— Given data —
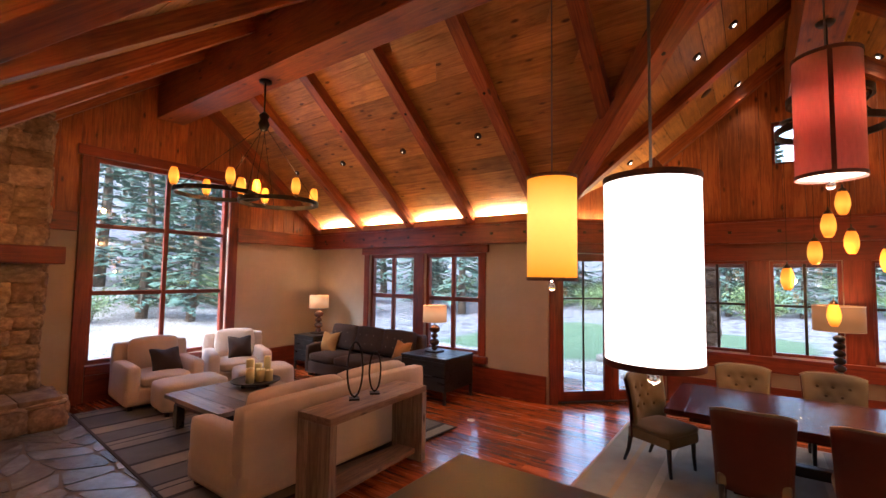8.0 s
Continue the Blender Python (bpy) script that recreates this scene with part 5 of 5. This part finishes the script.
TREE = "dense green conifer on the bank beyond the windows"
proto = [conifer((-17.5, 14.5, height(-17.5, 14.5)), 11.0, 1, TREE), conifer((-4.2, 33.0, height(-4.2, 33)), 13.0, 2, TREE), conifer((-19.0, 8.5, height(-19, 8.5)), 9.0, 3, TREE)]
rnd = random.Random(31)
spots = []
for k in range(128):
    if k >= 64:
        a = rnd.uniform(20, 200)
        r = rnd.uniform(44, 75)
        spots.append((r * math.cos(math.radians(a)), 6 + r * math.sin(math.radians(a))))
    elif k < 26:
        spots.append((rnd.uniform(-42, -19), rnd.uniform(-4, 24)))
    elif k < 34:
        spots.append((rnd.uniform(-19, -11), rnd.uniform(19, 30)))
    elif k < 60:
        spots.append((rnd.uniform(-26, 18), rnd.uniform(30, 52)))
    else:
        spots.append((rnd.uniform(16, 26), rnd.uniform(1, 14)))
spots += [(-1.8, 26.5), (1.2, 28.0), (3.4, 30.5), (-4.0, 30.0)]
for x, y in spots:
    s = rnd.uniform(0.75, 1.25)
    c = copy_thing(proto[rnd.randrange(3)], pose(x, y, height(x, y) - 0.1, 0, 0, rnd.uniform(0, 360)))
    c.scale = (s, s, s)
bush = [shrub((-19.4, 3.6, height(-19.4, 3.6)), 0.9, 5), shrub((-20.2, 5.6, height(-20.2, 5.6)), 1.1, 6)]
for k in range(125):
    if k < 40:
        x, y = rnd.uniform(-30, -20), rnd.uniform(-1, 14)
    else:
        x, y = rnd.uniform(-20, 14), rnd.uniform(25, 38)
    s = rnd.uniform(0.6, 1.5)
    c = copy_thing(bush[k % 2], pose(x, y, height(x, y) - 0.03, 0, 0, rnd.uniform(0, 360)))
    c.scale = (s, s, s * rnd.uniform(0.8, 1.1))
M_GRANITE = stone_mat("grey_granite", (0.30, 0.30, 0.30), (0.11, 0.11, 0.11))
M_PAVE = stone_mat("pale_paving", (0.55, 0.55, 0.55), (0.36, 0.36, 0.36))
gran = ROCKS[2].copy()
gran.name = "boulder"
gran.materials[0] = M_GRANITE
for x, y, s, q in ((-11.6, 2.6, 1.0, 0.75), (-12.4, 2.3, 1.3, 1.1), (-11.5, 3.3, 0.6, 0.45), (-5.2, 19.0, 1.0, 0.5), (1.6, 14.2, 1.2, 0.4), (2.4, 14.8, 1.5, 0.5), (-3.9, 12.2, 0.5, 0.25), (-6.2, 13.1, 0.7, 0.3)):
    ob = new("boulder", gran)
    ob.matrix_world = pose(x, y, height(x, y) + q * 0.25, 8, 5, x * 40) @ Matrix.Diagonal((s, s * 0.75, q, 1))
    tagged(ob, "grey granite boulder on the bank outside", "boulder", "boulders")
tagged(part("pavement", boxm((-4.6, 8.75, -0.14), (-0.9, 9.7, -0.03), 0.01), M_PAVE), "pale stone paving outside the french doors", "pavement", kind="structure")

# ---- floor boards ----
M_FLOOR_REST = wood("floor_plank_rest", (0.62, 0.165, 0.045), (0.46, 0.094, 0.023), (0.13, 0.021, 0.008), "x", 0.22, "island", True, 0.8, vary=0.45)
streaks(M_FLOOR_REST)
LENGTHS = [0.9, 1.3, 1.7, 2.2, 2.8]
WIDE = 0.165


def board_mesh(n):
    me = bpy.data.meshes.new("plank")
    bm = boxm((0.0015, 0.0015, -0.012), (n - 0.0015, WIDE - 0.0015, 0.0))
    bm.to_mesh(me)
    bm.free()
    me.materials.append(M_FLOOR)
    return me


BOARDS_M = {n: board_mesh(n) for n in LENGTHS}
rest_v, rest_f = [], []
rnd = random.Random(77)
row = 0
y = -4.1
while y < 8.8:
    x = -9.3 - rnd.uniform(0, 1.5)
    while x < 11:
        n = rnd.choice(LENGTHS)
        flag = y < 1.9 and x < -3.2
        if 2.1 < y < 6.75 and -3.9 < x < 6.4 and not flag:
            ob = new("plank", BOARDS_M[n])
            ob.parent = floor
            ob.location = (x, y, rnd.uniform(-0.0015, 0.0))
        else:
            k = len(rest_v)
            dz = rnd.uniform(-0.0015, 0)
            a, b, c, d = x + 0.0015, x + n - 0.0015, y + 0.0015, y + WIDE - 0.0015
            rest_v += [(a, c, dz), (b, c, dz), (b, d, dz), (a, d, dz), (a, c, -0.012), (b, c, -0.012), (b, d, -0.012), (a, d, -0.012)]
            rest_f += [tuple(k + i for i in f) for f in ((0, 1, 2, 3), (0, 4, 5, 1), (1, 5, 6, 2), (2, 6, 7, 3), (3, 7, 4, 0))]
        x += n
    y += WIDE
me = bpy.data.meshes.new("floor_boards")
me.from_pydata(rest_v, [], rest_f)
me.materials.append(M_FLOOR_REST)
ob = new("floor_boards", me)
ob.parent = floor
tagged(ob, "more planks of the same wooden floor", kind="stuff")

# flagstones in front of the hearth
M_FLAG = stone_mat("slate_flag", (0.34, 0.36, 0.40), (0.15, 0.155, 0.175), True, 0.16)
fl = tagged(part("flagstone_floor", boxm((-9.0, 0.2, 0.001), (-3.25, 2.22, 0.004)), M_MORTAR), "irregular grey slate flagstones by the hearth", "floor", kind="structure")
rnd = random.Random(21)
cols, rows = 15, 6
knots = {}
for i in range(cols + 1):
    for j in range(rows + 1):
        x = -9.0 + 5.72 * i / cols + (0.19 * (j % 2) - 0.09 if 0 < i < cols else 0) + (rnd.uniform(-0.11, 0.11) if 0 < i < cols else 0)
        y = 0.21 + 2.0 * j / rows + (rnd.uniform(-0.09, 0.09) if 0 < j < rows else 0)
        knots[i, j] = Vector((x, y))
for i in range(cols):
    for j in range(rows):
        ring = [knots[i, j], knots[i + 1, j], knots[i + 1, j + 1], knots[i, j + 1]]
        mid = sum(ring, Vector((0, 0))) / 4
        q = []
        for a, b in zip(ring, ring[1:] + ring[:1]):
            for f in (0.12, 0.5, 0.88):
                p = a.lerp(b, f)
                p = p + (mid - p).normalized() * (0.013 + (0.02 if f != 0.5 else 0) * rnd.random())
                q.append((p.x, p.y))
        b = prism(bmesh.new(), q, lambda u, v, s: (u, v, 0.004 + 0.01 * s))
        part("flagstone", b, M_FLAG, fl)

— Requirements —
Show every line of the listing in which the string "part" can be found.

— Completed exercise —
Continue the Blender Python (bpy) script that recreates this scene with part 5 of 5. This part finishes the script.
tagged(part("pavement", boxm((-4.6, 8.75, -0.14), (-0.9, 9.7, -0.03), 0.01), M_PAVE), "pale stone paving outside the french doors", "pavement", kind="structure")
fl = tagged(part("flagstone_floor", boxm((-9.0, 0.2, 0.001), (-3.25, 2.22, 0.004)), M_MORTAR), "irregular grey slate flagstones by the hearth", "floor", kind="structure")
        part("flagstone", b, M_FLAG, fl)